PROBLEM DESCRIPTION>
Single out the lines of the material that contain "scene" and copy them.

* Begin DATA ROWS *

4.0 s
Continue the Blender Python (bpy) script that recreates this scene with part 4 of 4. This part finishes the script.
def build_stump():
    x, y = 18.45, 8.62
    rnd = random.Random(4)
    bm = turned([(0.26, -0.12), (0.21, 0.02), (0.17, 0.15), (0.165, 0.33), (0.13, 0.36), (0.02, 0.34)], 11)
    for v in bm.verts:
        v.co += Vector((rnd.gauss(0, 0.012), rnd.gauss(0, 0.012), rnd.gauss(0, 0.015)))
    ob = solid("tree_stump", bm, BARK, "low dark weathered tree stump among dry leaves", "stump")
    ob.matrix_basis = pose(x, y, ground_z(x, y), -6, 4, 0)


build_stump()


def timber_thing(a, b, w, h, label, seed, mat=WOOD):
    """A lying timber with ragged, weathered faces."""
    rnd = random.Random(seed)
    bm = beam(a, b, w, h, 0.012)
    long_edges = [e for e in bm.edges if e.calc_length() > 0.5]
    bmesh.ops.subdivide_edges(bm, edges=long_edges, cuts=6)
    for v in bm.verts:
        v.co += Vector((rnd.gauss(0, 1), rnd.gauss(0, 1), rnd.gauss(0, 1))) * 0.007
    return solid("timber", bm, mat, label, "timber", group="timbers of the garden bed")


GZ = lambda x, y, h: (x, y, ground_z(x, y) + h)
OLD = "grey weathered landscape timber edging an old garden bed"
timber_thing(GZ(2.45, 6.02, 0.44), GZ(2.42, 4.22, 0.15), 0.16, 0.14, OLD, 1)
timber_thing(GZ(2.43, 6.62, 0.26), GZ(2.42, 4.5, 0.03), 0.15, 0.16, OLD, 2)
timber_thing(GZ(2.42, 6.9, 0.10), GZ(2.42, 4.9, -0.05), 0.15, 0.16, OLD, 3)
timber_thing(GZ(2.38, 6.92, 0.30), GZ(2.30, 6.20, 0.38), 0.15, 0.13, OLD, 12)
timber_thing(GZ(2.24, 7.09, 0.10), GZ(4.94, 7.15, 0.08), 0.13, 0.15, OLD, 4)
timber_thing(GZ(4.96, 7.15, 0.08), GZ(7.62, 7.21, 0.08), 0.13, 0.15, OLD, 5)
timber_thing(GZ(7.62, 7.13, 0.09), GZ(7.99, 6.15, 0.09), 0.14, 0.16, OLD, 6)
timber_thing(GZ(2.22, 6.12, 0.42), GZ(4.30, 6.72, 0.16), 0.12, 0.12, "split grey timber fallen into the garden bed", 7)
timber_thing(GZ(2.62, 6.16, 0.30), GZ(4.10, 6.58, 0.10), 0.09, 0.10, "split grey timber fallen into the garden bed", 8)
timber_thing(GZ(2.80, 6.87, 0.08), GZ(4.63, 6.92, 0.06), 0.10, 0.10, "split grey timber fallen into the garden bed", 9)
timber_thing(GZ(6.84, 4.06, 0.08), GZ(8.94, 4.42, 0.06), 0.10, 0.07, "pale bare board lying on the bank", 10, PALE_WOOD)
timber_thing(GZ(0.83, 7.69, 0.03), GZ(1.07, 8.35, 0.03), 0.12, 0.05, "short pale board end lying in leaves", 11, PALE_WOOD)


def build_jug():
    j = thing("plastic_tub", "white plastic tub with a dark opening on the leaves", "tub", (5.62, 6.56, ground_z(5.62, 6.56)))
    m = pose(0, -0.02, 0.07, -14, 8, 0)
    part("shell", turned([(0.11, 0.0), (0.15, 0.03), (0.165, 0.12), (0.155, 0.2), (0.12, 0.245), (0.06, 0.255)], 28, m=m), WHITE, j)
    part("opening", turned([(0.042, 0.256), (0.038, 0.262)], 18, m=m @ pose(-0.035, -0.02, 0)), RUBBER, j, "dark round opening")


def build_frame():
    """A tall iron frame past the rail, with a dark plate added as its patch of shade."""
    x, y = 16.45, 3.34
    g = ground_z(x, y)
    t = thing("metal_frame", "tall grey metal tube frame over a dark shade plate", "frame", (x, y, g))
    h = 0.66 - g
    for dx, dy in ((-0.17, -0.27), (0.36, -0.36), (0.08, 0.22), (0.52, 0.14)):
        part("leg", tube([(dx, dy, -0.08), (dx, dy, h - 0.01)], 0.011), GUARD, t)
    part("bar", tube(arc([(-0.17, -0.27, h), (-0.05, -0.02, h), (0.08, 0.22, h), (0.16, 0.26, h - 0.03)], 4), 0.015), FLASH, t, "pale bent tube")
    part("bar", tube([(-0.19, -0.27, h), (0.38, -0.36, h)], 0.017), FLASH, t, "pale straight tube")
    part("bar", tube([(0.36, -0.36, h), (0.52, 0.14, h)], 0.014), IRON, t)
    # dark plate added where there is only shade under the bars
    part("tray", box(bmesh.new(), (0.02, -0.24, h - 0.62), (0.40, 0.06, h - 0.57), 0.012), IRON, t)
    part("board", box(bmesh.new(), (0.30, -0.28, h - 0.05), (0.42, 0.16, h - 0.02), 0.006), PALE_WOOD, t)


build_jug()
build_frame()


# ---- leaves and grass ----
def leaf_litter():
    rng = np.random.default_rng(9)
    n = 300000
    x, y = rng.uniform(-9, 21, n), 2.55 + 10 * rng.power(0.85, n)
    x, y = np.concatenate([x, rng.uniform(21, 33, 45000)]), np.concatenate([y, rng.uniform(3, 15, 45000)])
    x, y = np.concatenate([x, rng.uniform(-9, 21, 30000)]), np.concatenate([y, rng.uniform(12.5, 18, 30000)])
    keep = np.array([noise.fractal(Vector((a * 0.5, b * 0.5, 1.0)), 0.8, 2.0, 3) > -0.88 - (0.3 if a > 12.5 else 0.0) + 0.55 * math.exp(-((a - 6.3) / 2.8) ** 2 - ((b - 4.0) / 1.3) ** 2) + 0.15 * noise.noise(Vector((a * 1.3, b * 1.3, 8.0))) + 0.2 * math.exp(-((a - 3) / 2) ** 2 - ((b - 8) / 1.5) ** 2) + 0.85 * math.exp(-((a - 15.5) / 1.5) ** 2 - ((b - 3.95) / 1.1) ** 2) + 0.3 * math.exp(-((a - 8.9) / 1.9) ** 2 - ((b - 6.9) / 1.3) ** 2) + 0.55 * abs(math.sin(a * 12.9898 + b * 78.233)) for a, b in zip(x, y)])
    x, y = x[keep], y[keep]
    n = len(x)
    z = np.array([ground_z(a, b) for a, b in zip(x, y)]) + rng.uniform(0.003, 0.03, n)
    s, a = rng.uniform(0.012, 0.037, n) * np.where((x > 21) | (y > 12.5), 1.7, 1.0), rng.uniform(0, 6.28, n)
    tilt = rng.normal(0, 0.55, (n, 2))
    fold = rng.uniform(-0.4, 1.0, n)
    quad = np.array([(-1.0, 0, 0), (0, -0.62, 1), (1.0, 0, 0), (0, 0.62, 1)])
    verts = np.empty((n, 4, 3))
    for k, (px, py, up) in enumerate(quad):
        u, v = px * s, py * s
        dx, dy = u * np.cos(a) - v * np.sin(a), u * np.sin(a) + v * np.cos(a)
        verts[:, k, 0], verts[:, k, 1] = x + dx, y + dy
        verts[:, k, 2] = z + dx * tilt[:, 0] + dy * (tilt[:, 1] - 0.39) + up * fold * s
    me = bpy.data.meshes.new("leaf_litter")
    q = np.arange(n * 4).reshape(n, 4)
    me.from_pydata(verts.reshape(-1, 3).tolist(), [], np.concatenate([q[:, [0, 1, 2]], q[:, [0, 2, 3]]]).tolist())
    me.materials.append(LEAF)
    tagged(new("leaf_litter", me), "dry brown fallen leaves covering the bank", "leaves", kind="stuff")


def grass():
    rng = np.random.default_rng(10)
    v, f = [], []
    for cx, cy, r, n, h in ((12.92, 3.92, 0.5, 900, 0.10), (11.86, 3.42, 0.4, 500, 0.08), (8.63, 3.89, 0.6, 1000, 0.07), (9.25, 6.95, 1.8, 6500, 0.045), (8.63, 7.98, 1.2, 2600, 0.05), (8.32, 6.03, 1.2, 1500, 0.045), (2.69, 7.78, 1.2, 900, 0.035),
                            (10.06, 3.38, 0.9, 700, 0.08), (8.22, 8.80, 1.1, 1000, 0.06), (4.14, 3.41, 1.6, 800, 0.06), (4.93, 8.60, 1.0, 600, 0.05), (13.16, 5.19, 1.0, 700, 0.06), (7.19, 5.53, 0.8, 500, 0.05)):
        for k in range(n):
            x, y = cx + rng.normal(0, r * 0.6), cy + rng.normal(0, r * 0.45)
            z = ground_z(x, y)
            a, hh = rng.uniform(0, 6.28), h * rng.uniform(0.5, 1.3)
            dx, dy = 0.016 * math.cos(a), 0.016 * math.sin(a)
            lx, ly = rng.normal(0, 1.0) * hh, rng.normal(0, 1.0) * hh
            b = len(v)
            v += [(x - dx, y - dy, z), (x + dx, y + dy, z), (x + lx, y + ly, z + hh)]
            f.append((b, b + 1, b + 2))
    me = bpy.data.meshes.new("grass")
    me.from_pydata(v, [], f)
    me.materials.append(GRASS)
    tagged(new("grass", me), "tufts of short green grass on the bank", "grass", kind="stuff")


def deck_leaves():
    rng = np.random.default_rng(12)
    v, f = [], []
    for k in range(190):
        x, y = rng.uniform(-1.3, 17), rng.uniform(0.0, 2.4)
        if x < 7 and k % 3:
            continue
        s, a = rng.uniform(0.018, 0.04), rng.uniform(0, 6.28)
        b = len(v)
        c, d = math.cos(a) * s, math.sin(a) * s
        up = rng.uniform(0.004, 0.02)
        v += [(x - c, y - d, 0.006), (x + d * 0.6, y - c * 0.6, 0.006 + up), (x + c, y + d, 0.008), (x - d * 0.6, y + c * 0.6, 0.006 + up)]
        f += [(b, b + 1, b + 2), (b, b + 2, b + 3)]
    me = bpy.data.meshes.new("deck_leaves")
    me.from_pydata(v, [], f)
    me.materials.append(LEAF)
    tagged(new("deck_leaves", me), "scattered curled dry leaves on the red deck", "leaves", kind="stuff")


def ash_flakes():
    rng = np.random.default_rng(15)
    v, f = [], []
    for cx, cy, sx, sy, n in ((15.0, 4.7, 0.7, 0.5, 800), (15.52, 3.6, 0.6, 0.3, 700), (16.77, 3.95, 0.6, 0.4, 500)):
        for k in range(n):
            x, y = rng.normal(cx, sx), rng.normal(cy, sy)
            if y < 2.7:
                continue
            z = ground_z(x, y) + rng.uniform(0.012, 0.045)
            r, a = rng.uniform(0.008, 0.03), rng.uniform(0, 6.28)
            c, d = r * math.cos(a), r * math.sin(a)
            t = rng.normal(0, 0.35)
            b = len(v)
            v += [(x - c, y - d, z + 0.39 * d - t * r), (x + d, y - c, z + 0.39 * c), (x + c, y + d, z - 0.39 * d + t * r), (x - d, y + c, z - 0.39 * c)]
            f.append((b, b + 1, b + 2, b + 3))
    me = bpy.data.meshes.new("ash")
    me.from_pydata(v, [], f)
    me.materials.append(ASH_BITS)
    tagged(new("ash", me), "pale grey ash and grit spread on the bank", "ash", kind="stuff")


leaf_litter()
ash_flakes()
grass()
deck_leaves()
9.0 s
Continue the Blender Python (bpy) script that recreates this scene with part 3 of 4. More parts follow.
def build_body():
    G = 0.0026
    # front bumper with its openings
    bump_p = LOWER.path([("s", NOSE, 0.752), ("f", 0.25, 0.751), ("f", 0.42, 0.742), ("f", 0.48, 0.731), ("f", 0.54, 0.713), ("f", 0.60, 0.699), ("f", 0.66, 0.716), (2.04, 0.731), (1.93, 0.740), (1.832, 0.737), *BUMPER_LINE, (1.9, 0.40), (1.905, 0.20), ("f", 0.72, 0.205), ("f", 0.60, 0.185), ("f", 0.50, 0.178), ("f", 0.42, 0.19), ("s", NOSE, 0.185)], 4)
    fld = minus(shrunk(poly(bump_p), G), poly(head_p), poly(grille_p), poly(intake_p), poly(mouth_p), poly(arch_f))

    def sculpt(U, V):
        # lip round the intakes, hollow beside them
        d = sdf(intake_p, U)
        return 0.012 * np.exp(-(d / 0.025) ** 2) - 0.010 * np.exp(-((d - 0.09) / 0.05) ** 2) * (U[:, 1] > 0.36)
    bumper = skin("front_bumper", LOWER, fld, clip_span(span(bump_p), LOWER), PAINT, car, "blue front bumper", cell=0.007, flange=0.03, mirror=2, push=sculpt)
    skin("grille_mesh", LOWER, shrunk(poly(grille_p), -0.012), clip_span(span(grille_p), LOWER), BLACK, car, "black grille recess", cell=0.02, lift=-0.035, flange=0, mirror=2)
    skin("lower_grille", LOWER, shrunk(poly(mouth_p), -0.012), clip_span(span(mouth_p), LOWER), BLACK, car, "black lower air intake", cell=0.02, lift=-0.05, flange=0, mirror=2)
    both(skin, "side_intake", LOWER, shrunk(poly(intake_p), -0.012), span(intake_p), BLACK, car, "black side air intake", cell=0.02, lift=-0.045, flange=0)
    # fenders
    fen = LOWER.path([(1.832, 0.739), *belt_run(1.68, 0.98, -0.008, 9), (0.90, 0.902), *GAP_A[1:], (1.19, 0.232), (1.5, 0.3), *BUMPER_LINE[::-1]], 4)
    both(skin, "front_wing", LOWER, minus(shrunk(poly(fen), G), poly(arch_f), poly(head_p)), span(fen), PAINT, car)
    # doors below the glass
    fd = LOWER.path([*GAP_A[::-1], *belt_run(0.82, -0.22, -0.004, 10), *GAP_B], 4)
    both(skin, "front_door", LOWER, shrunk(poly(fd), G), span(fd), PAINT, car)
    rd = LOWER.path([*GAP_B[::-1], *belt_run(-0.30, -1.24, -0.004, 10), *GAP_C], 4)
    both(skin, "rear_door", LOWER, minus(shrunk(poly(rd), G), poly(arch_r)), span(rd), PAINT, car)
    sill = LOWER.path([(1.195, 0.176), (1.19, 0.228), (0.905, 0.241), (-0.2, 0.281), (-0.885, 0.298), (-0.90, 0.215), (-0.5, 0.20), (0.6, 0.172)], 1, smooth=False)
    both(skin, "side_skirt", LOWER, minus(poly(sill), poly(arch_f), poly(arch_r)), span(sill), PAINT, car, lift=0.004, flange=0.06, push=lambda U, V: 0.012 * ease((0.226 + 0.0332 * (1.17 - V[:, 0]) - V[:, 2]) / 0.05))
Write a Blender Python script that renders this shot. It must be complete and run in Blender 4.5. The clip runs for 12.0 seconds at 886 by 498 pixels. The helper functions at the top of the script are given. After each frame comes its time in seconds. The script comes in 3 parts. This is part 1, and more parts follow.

* End DATA ROWS *

ANSWER IN FULL>
Continue the Blender Python (bpy) script that recreates this scene with part 4 of 4. This part finishes the script.
Continue the Blender Python (bpy) script that recreates this scene with part 3 of 4. More parts follow.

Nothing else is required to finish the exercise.